Rue Morgue contributor Charlotte Stear weighs in on the Zombie Appreciation Night selections at this year’s Toronto After Dark Film Festival.
Dir: Christian James
If you think you’ve seen everything a zombie comedy can offer, let me introduce to you Stalled, a British film about a man locked in a bathroom stall during a zombie outbreak. For an entry in a subgenre that has already seen so much, Stalled is a unique, engrossing movie that boasts one of the most interesting zombie concepts in years.
During a Christmas party, a janitor (Dan Palmer) is finishing his last shift by fixing a sign in the women’s toilets. After taking refuge in a cubicle when some drunk ladies enter, he realises alcohol is not the only thing affecting their sensibilities. Soon the entire bathroom is crawling with flesh-eating zombies and the janitor has to figure out a way to leave his space without becoming their dinner.
What makes this concept so successful is how, even though it doesn’t stray far from the four walls of the bathroom, it manages to develop in the most interesting ways; from a rave scene in a cubicle to a dramatic climb across a ladder balanced over a sea of zombies, you never know where it will go next. Along with the ridiculous gross-out scenes and slapstick humour, there is a tender heart beating at the centre of this film, making Stalled a surprisingly clever success that shouldn’t be missed.
The Battery (USA)
Dir: Jeremy Gardner
After watching a zombie attack in such a confined space, The Battery is a perfect place to go to next: zombie life in the great wide open.
Two former baseball players, Ben (Jeremy Gardner) and Mickey (Adam Cronheim), roam New England after a zombie outbreak has ravaged the earth. Their journey is marred by their clashing personalities and they have to overcome their differences in order to survive.

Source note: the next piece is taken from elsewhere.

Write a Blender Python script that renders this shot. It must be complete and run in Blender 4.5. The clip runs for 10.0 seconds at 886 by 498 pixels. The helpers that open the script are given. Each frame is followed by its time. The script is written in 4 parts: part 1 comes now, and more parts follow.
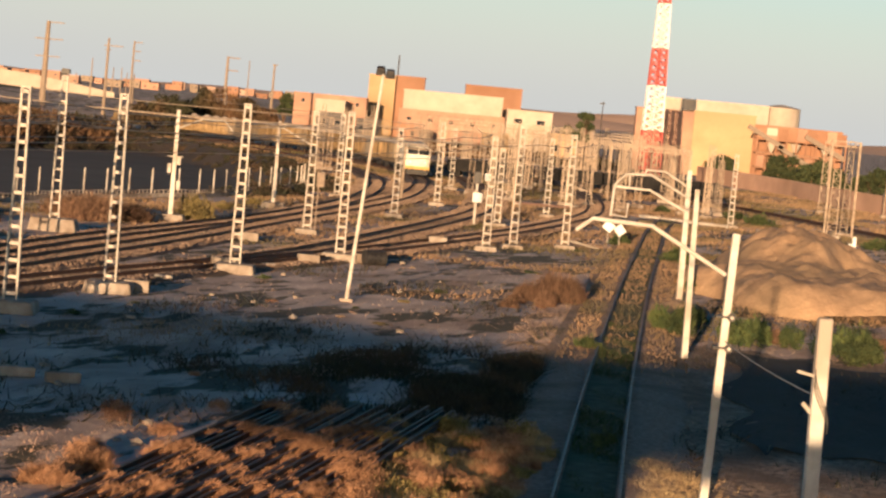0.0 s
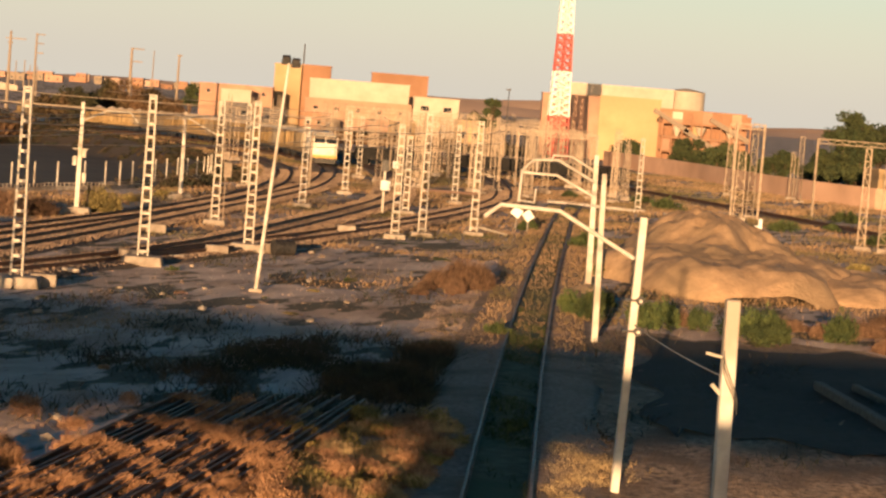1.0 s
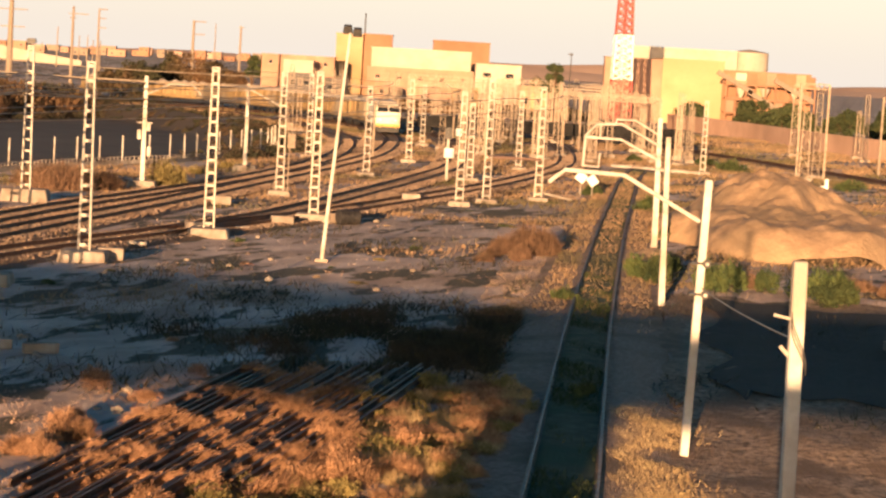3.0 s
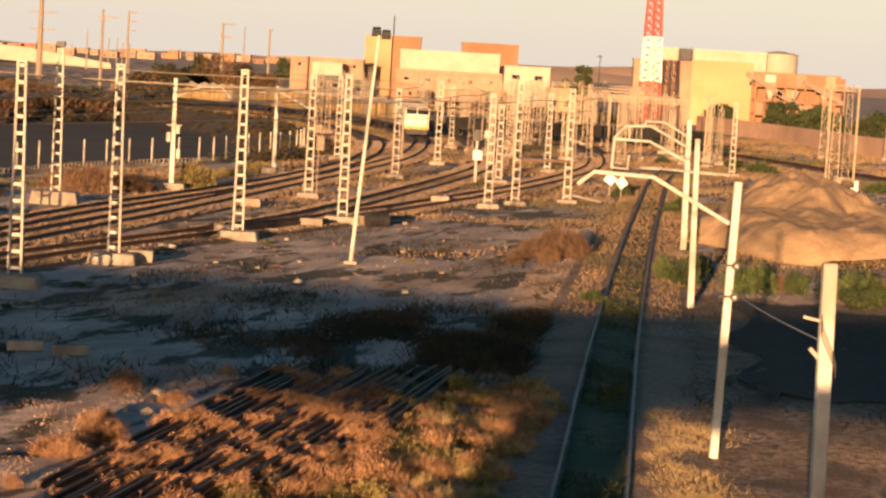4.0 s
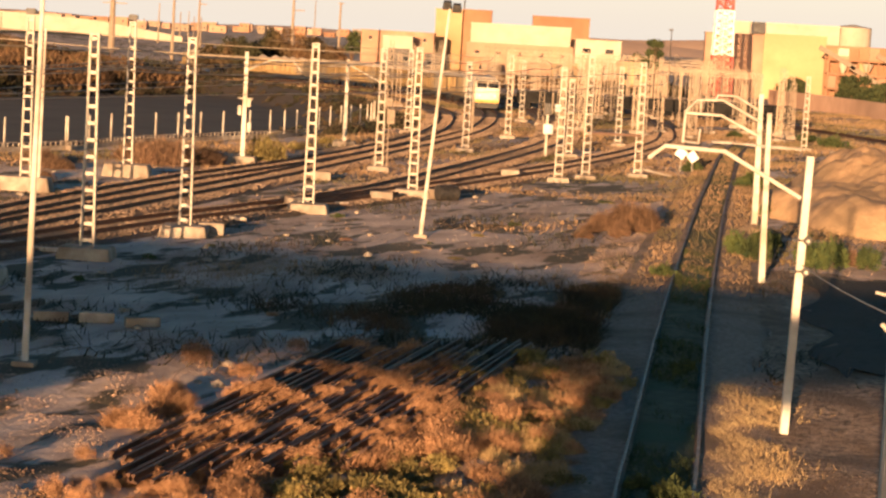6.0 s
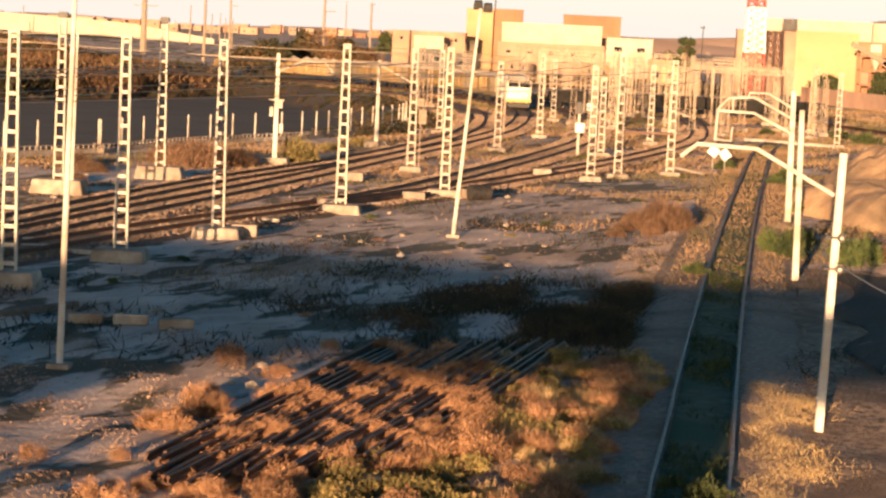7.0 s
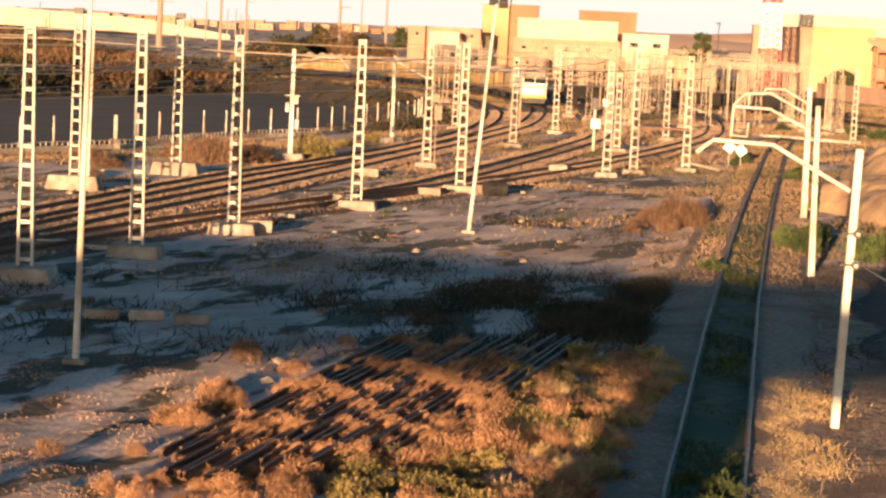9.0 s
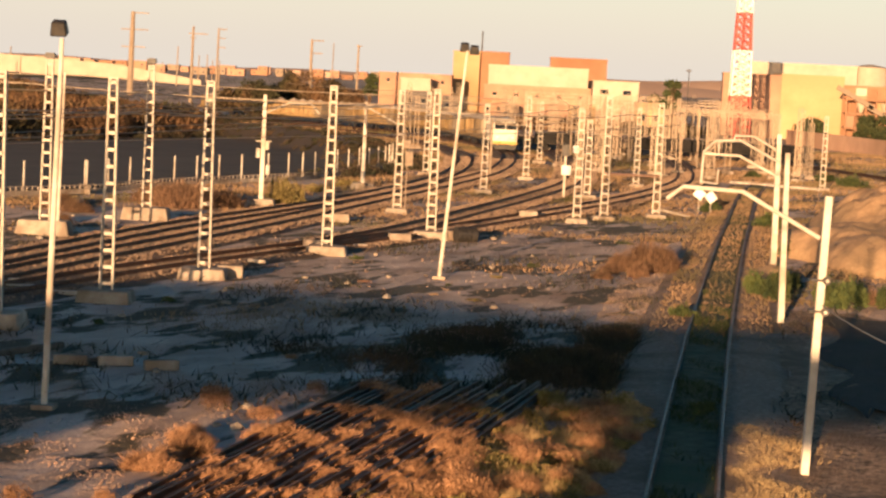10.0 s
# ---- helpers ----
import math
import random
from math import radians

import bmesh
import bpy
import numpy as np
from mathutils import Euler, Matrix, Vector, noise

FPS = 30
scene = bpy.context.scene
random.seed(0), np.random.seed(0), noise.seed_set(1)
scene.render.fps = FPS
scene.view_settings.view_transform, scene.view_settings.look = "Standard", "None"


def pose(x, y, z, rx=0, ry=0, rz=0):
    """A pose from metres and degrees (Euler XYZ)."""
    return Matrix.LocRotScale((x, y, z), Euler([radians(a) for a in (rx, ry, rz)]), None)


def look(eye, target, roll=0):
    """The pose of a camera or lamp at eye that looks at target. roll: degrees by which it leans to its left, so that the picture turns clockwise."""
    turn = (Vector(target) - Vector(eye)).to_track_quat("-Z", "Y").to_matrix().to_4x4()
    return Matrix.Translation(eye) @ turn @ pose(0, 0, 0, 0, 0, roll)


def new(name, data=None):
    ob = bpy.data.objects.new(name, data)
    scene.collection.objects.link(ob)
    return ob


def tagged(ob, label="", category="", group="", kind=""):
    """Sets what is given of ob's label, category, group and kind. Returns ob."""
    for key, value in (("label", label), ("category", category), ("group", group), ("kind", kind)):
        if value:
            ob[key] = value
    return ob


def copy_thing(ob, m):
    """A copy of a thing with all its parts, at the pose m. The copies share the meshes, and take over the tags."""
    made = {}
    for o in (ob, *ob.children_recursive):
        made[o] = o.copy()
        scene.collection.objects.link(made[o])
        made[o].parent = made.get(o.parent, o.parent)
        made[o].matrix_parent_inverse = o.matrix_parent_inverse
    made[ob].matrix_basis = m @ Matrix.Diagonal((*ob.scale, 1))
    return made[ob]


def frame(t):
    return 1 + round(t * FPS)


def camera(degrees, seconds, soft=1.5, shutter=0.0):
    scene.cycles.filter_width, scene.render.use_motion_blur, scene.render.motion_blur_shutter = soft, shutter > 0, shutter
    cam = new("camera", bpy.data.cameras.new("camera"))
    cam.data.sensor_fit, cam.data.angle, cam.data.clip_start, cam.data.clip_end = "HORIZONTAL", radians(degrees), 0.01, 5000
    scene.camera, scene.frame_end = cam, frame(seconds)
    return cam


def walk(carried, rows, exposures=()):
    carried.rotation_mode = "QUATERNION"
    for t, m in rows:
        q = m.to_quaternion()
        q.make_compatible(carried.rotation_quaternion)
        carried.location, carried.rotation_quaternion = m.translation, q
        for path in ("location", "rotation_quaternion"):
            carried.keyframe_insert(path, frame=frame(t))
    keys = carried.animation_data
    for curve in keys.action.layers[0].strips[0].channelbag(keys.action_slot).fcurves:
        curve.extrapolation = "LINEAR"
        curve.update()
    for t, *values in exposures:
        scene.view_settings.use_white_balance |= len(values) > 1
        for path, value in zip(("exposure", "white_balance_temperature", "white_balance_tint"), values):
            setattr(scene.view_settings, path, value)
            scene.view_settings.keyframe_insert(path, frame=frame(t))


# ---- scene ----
# ---- camera and walk ----
# a hand-held shot from the parapet of a road bridge: the eye stays put, the view pans
EYE = (0.0, 0.0, 8.6)
cam = camera(23.93, 10.0, soft=2.5)
ROWS = [
    (0.0, 86.144, -5.292, 0.023),
    (0.5, 86.349, -4.483, 0.517),
    (1.0, 86.027, -4.489, -2.541),
    (1.5, 85.089, -4.645, -4.319),
    (2.0, 84.973, -4.479, -3.591),
    (2.5, 84.716, -4.016, -2.004),
    (3.0, 85.010, -3.286, -0.842),
    (4.5, 85.016, -3.410, 0.297),
    (5.0, 84.665, -3.604, 0.828),
    (6.5, 84.163, -2.909, 2.335),
    (7.0, 84.151, -2.716, 2.723),
    (7.5, 83.939, -2.555, 2.984),
    (8.0, 83.666, -2.486, 3.255),
    (8.5, 83.703, -2.390, 3.267),
    (9.0, 84.017, -2.704, 3.150),
    (9.5, 84.960, -2.912, 2.417),
    (10.0, 85.313, -2.909, 2.358),
]
EXPO = [(0.0, 0.95, 5050, 2), (1.2, 0.98, 5850, 3), (2.5, 1.05, 6000, 8), (3.0, 1.38, 5750, 8), (4.5, 1.08, 5950, 8),
        (5.0, 1.15, 5950, 8), (6.5, 1.42, 5700, 7), (8.0, 1.62, 5400, 6), (9.5, 1.5, 5650, 6), (10.0, 1.18, 5750, 7)]
walk(cam, [(t, pose(*EYE, rx, ry, rz)) for t, rx, ry, rz in ROWS], EXPO)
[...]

The Battery definitely boasts the best soundtrack of the festival, with parts of the movie often feeling like a music video. The alternative rock is really a great match for the laid-back style of the film. But if you’re looking for an action-filled romp, this is not the film for you. The Battery is a slow-paced buddy comedy that explores the relationship between the former teammates. There are some very funny moments in the film – Ben catching Mickey “relieving” himself in the car is a stand-out – but the last quarter of the movie feels flat and the final sequence, which sees the two men trapped in a car, quickly becomes tedious. The style and music of the movie are impressive, but ultimately it brings nothing new to the genre.